Calling themselves the taffia, or Welsh mafia, they made me an offer I couldn’t understand.
I hope you liked that joke by the way, because that’s pretty much all the humour you can expect in this hands-on preview of Electronic Arts’
The Godfather II. While the subject matter may be ripe for the punnery and we could easily give horse-head jokes until we died, the game itself is trying it’s best to rise above such things.
Organised crime is a serious business, after all – this is a serious preview!
Like the film it’s based on then,
Godfather 2 starts out with a Cuban rebellion that sends the various American crime dons scurrying, their meeting of crime syndicates being singed by brush with the flame of chaos. Certain, pivotal characters get killed by that fire, dropping out of the plot and leaving a gap in the family – a gap for you to step into.
Unlike the first game then, which was all about rising from the ranks of a lowly button man to the role of omniscient kingpin,
Godfather 2 doesn’t dilly-dally around. There are no pointless side missions or trying to curry favour with your superiors.

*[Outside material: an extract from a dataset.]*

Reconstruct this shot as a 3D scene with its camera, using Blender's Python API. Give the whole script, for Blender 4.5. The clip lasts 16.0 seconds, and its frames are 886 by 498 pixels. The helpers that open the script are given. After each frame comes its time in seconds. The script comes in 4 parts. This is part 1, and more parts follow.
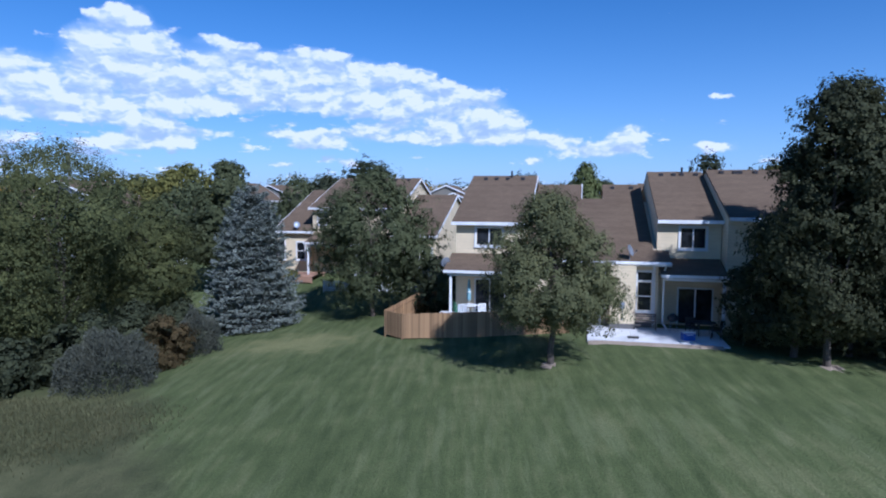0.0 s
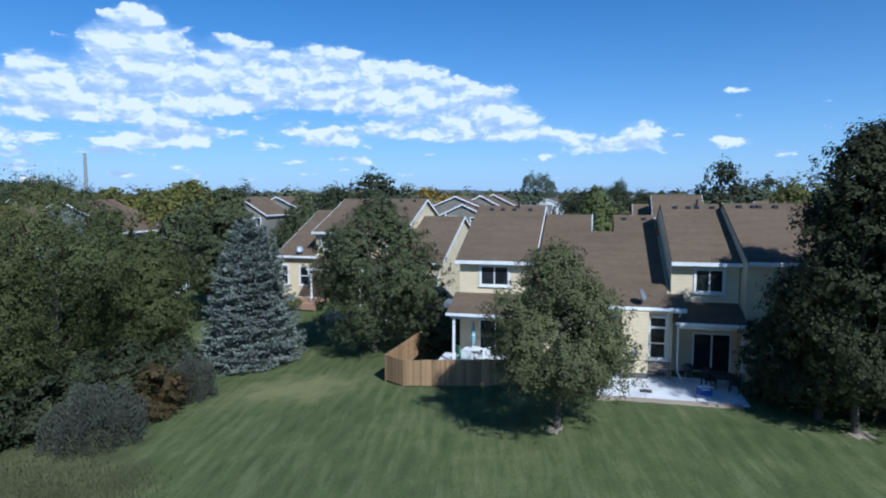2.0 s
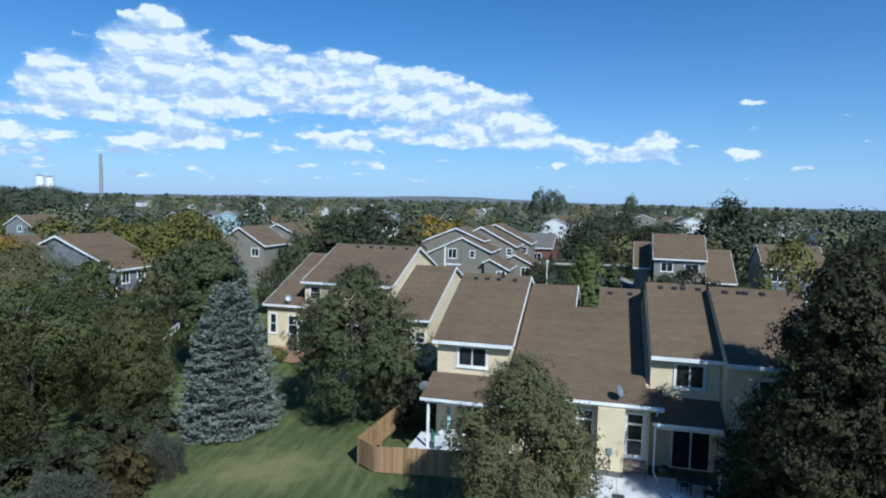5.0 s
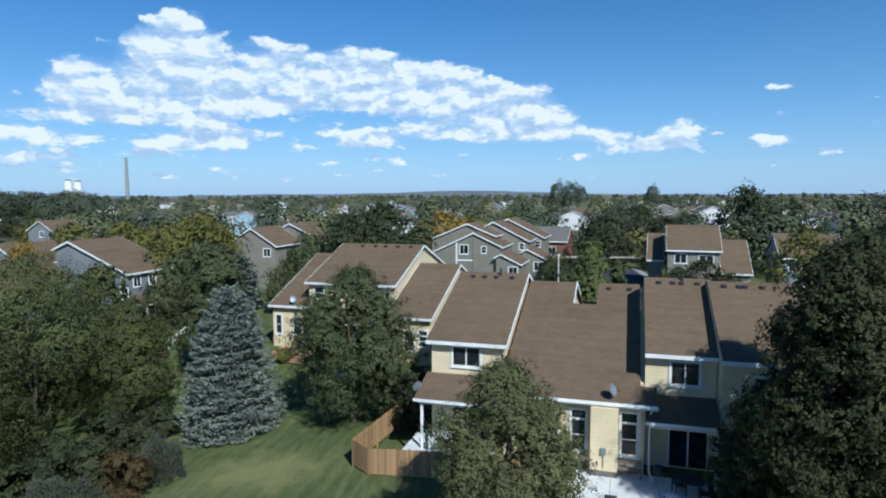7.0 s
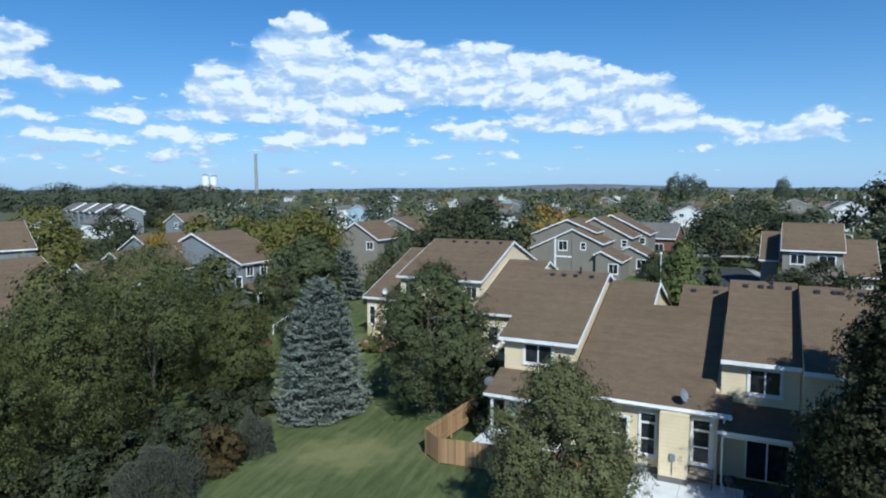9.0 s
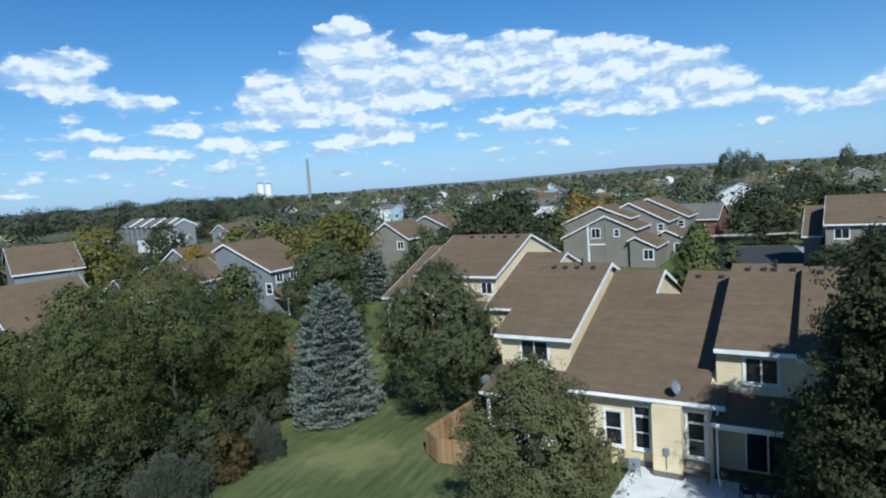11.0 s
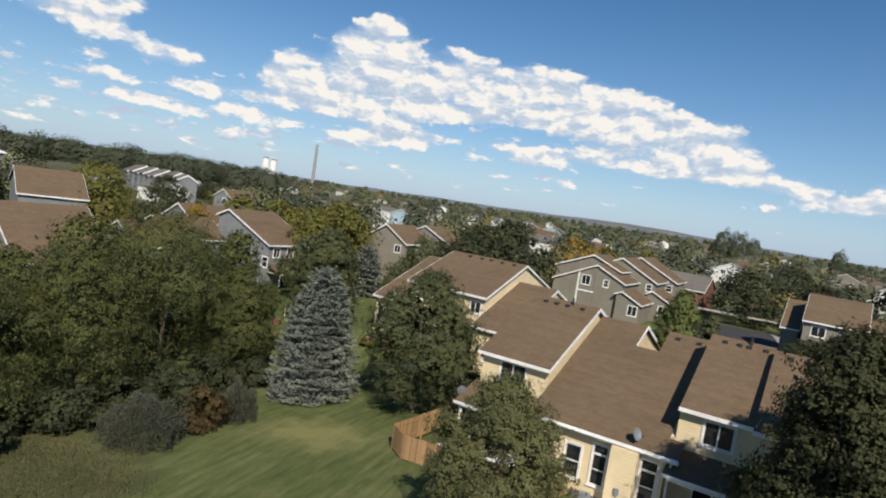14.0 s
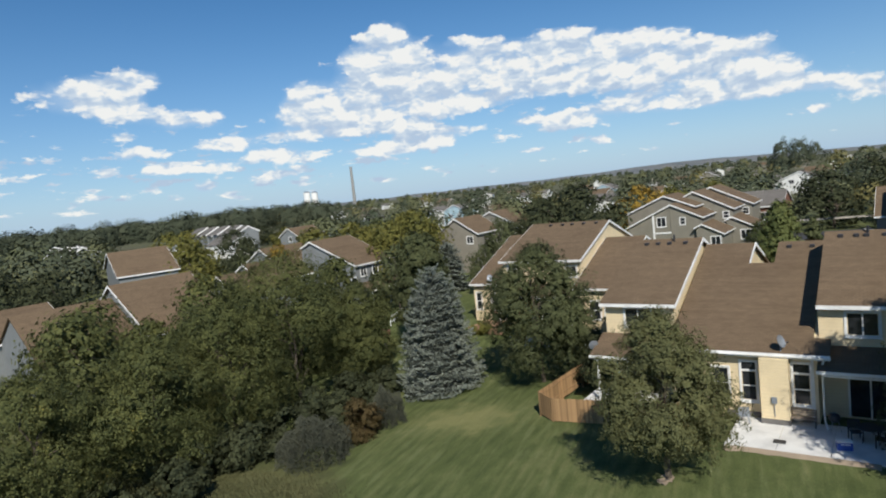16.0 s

You
are the top of the food chain; you are the Godfather.
Well, you are after a brief training mission anyway. Set amid the Cuban uprising, your job is to run around protecting Al Pacino and Co. as you make your way to the airfield. It’s here you learn some of the essential skills a Godfather will need – like being able to lock on to your enemies knees and hands to cripple them.

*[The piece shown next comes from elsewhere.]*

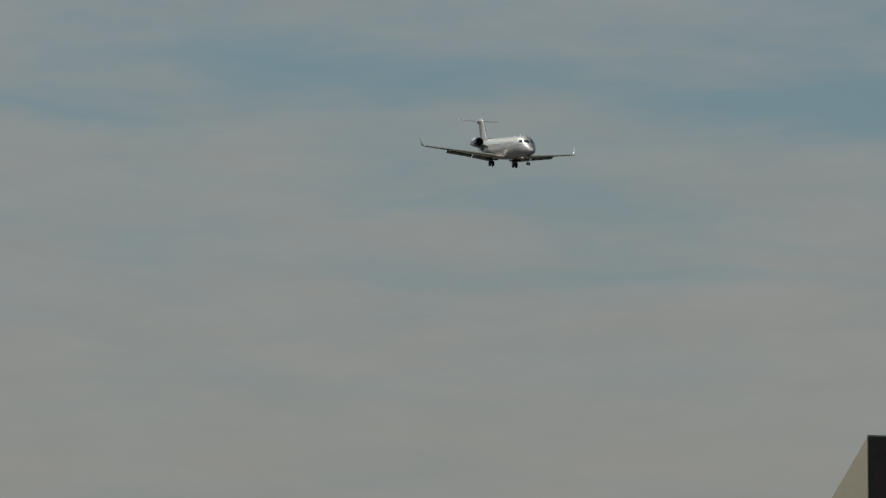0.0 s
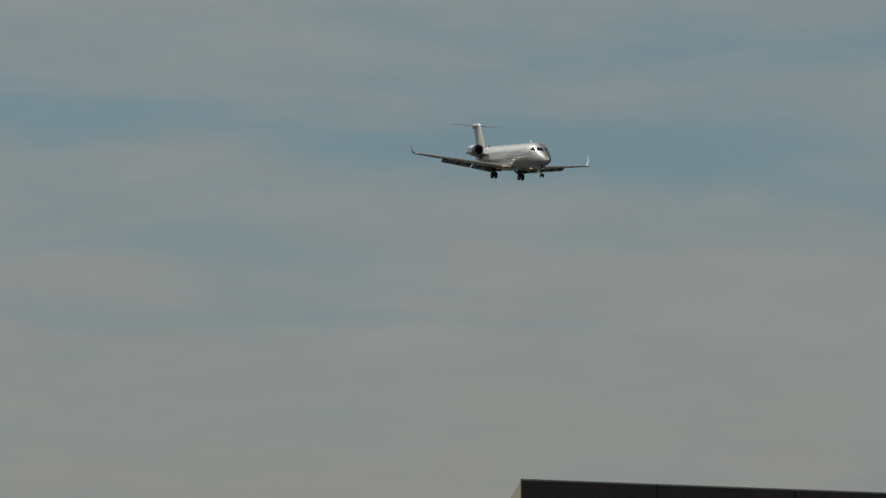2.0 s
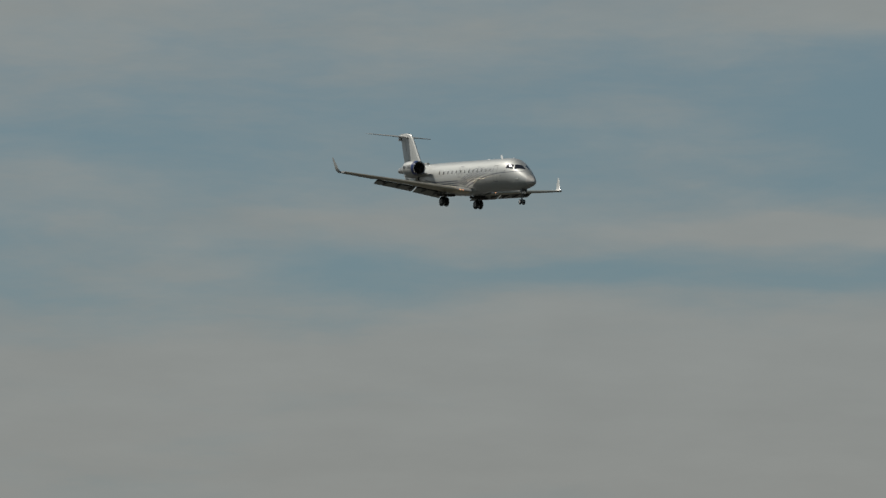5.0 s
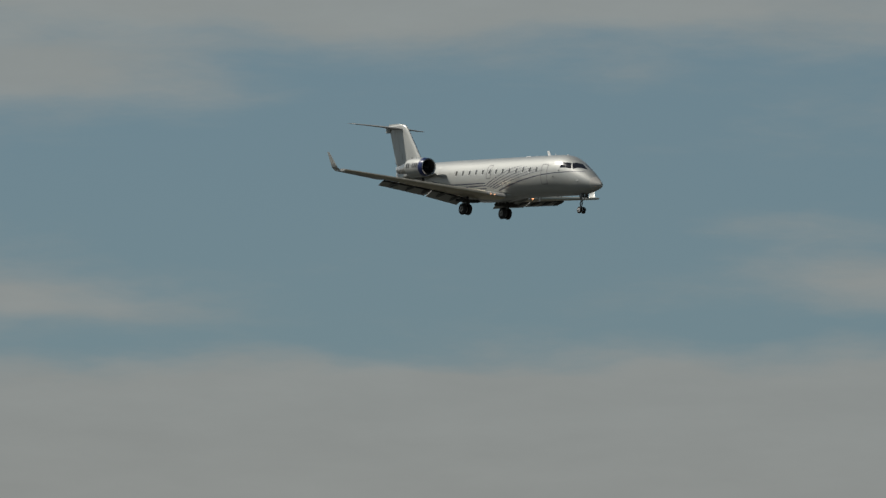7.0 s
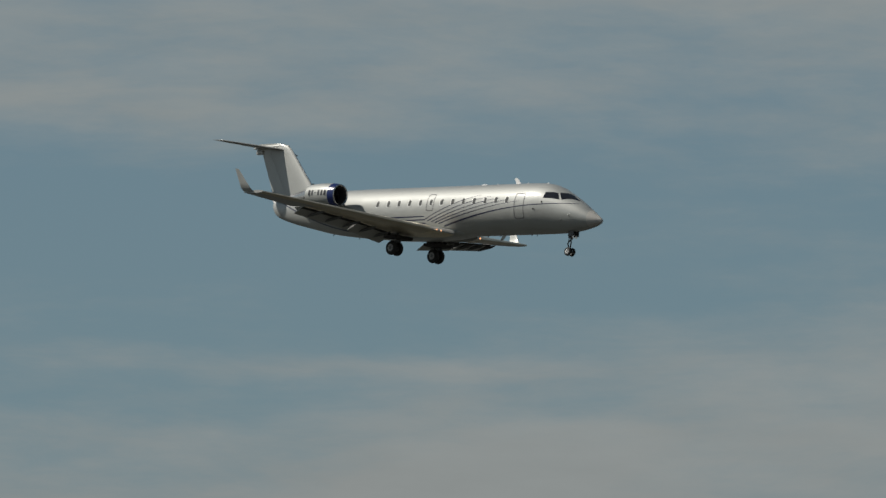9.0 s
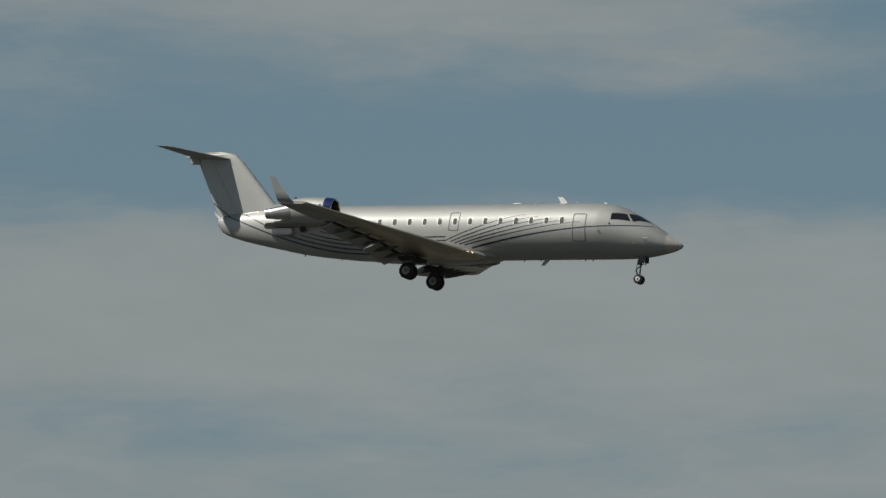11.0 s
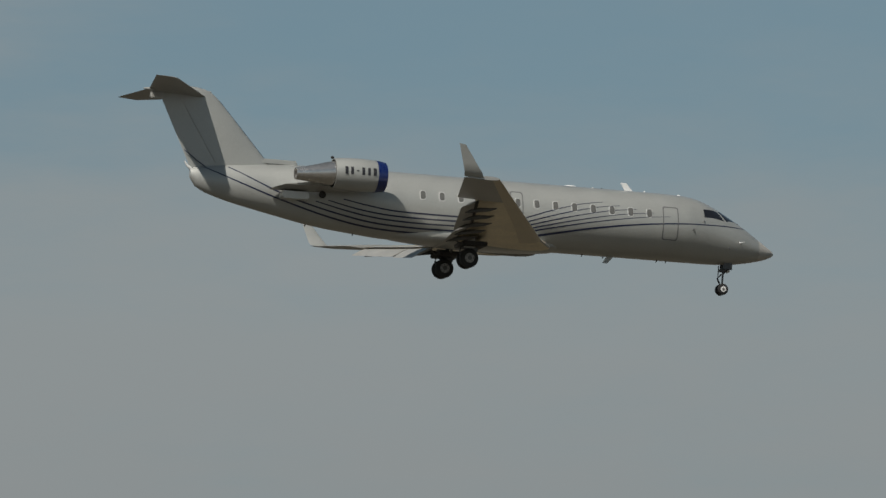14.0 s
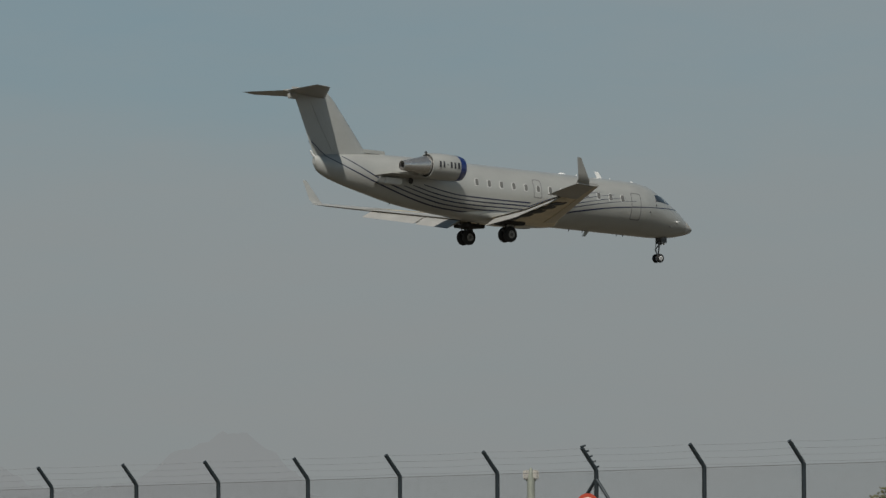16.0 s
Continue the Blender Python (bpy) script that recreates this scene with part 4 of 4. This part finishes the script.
# seconds, nose position in metres, roll, pitch and heading in degrees
FLIGHT_A = [
    (0.0, -849.57, 256.34, 63.19, -2.52, 2.42, -0.04), (0.5, -814.83, 256.21, 61.8, -2.53, 2.43, -0.04),
    (1.0, -780.17, 256.08, 60.41, -2.55, 2.43, -0.03), (1.5, -745.58, 255.95, 59.03, -2.56, 2.44, -0.02),
    (2.0, -711.07, 255.82, 57.65, -2.58, 2.45, -0.01), (2.5, -676.64, 255.69, 56.28, -2.59, 2.46, -0.01),
    (3.0, -642.29, 255.56, 54.92, -2.61, 2.47, 0.0), (3.5, -608.01, 255.43, 53.56, -2.62, 2.48, 0.01),
    (4.0, -573.8, 255.29, 52.21, -2.64, 2.48, 0.01), (4.5, -539.13, 254.91, 50.82, -2.42, 2.49, 0.02),
    (5.0, -504.6, 254.52, 49.43, -2.2, 2.5, 0.03), (5.5, -470.22, 254.13, 48.05, -1.98, 2.51, 0.04),
    (6.0, -435.98, 253.74, 46.68, -1.76, 2.52, 0.04), (6.5, -401.89, 253.36, 45.32, -1.54, 2.53, 0.05),
    (7.0, -368.74, 253.52, 44.06, -2.01, 2.54, 0.06), (7.5, -335.58, 253.68, 42.8, -2.49, 2.54, 0.06),
    (8.0, -302.43, 253.84, 41.54, -2.96, 2.55, 0.07), (8.5, -269.27, 254.01, 40.29, -3.44, 2.56, 0.08),
    (9.0, -244.35, 263.03, 40.35, -3.49, 2.57, 0.08), (9.5, -217.36, 272.38, 40.37, -3.55, 2.58, 0.09),
    (10.0, -188.19, 282.06, 40.34, -3.6, 2.59, 0.1), (10.5, -156.71, 292.08, 40.27, -3.66, 2.6, 0.11),
    (11.0, -122.82, 302.46, 40.15, -3.72, 2.6, 0.11), (11.5, -83.69, 303.55, 38.79, -1.39, 2.61, 0.12),
    (12.0, -43.37, 305.43, 37.5, -1.35, 2.62, -0.07), (12.5, -3.16, 305.48, 36.03, -1.17, 2.63, -0.17),
    (13.0, 31.71, 290.51, 32.91, -2.14, 2.64, 0.43), (13.5, 63.72, 270.43, 29.4, -3.99, 2.65, 0.6),
    (14.0, 96.26, 262.62, 27.32, -2.45, 2.66, 0.51), (14.5, 130.5, 261.24, 25.95, -1.35, 2.66, 0.31),
    (15.0, 166.36, 260.67, 25.24, 0.81, 2.67, -0.08), (15.5, 199.27, 261.86, 23.53, 0.44, 2.68, 0.18),
    (16.0, 233.42, 262.31, 22.32, 0.07, 2.69, 0.18),
]


def motions():
    walk(jet, [(t, pose(x, y, z, rx, ry, rz)) for t, x, y, z, rx, ry, rz in FLIGHT_A])


motions()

With the uprising behind you, Al Pacino’s Michael announces that he’s moving the family to LA to make a third and grossly disappointing film in a well respected franchise. He’ll be trusting you to handle things while he’s gone, asking you to start your own mafia family and take control of the city from the other syndicates. It’s with that request that the gameplay proper starts off and you’re faced with the task of conquering a city singlehandedly. Your advisers tell you it can’t be done, and you believe them – it’s time to hire in the type of outside help that may get given your job in the sequel.
It’s this business management facet that Electronic Arts is hoping to make pivotal to the new
Godfather game as, where the first title was really just a
Grand Theft Auto clone plain and simple,
The Godfather 2 brings a dash of
Syndicate to the mix. You’ll have to hire and fire, plan and adapt and slowly creep your black hand out to cover the entire of the city by using your men to crush the other families.